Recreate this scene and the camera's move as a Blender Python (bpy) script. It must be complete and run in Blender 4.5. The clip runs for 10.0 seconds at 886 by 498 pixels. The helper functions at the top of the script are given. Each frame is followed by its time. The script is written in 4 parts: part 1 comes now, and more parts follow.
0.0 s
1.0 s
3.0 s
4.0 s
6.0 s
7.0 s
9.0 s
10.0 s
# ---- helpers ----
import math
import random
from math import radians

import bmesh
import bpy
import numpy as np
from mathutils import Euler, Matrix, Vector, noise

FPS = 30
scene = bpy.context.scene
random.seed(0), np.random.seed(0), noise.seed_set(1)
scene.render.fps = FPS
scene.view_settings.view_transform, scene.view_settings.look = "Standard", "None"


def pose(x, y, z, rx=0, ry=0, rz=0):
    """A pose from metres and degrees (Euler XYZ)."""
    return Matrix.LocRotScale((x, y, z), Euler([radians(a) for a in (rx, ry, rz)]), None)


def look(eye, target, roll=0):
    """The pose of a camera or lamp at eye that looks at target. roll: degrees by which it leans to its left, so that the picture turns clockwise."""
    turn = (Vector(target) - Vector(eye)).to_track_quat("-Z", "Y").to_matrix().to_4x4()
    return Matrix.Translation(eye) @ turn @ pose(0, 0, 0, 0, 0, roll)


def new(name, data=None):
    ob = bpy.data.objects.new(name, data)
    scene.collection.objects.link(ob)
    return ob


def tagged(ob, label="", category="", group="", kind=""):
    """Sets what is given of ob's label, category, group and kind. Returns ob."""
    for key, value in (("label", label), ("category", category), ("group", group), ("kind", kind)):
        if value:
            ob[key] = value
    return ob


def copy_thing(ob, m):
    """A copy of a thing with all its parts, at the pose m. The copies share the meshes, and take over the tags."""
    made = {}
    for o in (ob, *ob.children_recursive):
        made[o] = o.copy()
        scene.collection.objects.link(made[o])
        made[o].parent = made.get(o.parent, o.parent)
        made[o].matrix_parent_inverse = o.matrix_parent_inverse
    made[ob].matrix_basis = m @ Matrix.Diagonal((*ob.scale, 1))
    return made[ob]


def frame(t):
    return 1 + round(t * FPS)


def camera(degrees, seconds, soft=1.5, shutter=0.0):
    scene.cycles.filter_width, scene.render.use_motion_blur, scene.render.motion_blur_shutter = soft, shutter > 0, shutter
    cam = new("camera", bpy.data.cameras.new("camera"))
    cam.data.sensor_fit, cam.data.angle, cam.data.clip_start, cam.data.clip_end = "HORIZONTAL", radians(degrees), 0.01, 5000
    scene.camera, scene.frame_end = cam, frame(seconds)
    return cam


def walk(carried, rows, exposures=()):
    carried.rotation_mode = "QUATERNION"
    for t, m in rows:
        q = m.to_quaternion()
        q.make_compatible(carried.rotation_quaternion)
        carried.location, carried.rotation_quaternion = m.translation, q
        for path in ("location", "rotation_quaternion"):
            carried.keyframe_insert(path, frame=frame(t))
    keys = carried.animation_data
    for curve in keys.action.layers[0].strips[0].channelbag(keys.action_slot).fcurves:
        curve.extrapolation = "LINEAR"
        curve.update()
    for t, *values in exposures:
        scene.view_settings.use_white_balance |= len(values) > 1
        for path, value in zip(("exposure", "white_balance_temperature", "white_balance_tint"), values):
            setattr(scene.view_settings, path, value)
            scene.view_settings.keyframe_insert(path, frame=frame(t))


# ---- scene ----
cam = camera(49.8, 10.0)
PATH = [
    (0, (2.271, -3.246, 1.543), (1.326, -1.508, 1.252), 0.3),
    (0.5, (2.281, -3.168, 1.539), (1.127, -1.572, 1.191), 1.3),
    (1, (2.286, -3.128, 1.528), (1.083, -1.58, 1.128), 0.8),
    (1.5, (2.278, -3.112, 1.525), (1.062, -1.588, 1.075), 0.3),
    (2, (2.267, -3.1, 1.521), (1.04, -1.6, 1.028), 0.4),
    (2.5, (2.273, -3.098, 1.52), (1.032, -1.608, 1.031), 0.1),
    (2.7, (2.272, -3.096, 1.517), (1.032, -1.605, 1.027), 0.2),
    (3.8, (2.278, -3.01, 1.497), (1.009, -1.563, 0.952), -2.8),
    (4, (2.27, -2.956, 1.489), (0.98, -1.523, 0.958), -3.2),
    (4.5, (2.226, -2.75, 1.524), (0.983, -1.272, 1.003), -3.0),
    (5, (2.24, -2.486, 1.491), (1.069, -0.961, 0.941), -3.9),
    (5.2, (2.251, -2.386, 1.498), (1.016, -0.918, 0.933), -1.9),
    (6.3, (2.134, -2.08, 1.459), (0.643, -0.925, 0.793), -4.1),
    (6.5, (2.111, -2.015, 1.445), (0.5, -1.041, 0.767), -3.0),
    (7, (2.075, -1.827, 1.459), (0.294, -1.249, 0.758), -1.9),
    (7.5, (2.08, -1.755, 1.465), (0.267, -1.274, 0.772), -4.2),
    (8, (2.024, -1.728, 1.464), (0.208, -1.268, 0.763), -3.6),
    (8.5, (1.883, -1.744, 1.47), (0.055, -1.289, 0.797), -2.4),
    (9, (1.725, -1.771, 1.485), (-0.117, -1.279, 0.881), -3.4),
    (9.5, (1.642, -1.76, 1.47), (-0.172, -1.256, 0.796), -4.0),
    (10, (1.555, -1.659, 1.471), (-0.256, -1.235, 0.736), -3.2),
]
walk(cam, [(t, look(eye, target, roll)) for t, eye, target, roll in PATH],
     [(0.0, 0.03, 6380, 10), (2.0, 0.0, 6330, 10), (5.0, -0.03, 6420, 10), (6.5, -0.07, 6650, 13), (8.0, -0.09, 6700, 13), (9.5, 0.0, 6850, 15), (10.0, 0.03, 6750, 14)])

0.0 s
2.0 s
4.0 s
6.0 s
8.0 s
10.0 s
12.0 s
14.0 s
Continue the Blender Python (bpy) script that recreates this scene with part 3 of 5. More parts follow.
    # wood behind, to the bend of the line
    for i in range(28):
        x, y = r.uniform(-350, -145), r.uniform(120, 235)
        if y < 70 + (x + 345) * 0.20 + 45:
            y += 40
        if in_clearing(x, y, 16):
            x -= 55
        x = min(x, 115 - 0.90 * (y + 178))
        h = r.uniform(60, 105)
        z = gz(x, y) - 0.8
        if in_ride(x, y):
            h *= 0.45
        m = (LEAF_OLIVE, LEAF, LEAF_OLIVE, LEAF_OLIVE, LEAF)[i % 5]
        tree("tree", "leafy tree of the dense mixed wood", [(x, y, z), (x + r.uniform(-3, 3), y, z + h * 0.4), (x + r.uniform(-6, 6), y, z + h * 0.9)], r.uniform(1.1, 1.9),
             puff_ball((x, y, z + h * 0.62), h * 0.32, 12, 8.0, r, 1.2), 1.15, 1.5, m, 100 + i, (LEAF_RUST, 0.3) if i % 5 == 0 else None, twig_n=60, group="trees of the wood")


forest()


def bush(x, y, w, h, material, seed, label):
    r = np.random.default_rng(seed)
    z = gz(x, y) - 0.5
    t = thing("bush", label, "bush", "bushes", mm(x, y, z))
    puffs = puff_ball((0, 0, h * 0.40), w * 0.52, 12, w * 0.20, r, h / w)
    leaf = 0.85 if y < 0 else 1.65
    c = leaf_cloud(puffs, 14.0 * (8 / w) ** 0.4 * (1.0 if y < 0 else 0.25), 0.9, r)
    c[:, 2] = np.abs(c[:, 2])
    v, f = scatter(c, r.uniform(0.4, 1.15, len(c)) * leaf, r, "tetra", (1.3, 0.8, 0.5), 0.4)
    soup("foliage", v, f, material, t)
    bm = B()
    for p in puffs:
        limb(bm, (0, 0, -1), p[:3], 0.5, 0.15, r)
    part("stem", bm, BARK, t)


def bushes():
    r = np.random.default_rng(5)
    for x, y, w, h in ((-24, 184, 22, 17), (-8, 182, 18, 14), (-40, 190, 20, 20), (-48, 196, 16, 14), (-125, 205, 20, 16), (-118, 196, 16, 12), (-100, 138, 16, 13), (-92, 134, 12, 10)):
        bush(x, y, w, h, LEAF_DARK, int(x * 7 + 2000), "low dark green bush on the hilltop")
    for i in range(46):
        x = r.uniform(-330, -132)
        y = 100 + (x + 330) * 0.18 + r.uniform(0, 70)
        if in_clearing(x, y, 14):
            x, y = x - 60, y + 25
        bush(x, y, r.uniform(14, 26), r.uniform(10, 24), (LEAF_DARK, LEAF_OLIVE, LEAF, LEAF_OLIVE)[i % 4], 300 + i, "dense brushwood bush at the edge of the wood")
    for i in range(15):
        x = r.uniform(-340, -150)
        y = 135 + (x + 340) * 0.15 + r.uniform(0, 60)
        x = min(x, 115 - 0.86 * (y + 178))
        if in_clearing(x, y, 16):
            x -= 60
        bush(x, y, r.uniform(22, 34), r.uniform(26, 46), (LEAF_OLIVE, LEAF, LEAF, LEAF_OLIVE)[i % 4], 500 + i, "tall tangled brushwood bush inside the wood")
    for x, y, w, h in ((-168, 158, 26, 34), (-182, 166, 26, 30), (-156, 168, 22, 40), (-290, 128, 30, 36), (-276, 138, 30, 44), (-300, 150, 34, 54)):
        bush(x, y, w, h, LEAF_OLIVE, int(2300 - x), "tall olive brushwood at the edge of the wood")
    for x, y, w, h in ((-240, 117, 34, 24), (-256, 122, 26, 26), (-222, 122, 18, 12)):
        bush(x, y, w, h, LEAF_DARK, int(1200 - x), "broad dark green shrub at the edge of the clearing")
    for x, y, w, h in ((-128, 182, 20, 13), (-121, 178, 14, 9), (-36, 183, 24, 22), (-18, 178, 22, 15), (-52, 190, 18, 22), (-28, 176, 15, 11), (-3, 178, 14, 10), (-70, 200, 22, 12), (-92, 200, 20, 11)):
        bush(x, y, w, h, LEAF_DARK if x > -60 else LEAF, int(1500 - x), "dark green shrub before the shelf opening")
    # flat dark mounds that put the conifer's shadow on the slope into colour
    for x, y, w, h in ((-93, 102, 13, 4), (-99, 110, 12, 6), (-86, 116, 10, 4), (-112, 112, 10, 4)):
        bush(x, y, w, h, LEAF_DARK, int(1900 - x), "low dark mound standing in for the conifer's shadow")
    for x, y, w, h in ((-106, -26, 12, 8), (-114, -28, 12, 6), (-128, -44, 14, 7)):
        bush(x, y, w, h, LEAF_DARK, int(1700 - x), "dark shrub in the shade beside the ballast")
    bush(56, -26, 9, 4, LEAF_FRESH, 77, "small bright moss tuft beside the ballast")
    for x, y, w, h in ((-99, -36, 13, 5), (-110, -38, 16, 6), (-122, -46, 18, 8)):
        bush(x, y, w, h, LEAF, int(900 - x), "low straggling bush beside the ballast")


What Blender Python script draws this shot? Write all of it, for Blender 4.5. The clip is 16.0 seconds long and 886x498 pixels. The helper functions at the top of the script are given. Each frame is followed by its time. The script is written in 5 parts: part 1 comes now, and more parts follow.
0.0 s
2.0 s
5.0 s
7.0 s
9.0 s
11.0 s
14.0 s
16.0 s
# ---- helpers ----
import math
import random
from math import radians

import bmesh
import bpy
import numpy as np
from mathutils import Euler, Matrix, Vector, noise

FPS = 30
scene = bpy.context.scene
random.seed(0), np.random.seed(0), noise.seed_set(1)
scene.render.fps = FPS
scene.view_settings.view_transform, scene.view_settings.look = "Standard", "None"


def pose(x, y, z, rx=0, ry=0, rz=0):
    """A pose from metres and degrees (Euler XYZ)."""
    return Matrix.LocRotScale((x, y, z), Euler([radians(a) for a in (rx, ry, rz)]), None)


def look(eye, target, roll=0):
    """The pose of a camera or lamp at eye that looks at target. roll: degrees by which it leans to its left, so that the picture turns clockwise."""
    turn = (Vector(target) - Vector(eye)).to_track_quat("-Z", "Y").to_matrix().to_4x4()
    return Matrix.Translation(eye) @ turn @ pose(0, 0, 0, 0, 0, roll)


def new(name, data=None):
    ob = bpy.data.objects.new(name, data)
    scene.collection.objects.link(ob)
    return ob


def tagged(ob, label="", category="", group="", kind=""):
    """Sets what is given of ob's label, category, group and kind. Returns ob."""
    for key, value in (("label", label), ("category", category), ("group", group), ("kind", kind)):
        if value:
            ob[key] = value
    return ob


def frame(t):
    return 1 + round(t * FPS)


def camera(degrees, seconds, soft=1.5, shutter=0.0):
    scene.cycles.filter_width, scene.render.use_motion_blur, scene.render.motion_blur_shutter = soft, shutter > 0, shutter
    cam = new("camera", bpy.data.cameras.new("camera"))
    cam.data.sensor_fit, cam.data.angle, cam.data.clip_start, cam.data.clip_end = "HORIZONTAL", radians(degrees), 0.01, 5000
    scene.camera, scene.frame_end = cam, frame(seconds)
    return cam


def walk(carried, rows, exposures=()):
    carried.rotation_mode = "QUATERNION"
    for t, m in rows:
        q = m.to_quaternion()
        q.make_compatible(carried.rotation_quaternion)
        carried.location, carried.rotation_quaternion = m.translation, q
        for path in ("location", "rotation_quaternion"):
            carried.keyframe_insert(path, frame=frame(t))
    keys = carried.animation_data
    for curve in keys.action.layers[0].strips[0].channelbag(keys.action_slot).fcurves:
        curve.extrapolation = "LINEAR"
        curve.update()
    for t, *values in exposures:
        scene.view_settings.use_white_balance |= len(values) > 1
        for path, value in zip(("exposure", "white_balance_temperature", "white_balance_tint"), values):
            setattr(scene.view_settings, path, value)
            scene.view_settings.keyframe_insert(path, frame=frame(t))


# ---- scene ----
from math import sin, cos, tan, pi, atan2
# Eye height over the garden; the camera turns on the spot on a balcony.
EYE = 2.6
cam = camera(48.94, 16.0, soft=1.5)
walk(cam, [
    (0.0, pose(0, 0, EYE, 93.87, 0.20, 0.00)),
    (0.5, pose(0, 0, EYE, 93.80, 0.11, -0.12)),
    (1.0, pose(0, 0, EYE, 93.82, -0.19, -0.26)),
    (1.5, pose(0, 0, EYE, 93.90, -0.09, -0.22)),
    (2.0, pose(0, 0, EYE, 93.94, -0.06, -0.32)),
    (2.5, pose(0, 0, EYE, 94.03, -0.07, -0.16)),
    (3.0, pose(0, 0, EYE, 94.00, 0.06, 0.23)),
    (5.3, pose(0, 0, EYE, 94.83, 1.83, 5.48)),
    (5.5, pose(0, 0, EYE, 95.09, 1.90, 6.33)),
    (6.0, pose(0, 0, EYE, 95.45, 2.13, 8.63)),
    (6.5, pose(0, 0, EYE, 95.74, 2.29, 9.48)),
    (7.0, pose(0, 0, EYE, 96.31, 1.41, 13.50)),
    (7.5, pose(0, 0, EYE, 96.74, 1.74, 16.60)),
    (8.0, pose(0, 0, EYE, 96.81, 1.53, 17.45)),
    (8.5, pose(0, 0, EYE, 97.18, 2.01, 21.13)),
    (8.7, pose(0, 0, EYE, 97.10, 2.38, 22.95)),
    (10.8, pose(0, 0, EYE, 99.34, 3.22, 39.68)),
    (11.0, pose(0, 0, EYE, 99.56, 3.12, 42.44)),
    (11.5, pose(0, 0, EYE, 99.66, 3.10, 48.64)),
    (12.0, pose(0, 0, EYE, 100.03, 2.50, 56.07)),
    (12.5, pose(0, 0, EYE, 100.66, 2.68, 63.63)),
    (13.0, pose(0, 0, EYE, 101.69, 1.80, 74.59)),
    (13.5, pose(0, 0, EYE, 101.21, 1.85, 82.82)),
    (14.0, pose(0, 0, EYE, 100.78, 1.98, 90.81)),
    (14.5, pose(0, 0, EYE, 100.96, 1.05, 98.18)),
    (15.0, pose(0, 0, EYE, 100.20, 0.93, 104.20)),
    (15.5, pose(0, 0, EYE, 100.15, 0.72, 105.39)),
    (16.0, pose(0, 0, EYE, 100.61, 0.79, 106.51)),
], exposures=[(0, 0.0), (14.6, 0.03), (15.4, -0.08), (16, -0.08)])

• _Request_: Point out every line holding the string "script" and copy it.

• _Right answer_:
Recreate this scene and the camera's move as a Blender Python (bpy) script. It must be complete and run in Blender 4.5. The clip runs for 10.0 seconds at 886 by 498 pixels. The helper functions at the top of the script are given. Each frame is followed by its time. The script is written in 4 parts: part 1 comes now, and more parts follow.
Continue the Blender Python (bpy) script that recreates this scene with part 3 of 5. More parts follow.
What Blender Python script draws this shot? Write all of it, for Blender 4.5. The clip is 16.0 seconds long and 886x498 pixels. The helper functions at the top of the script are given. Each frame is followed by its time. The script is written in 5 parts: part 1 comes now, and more parts follow.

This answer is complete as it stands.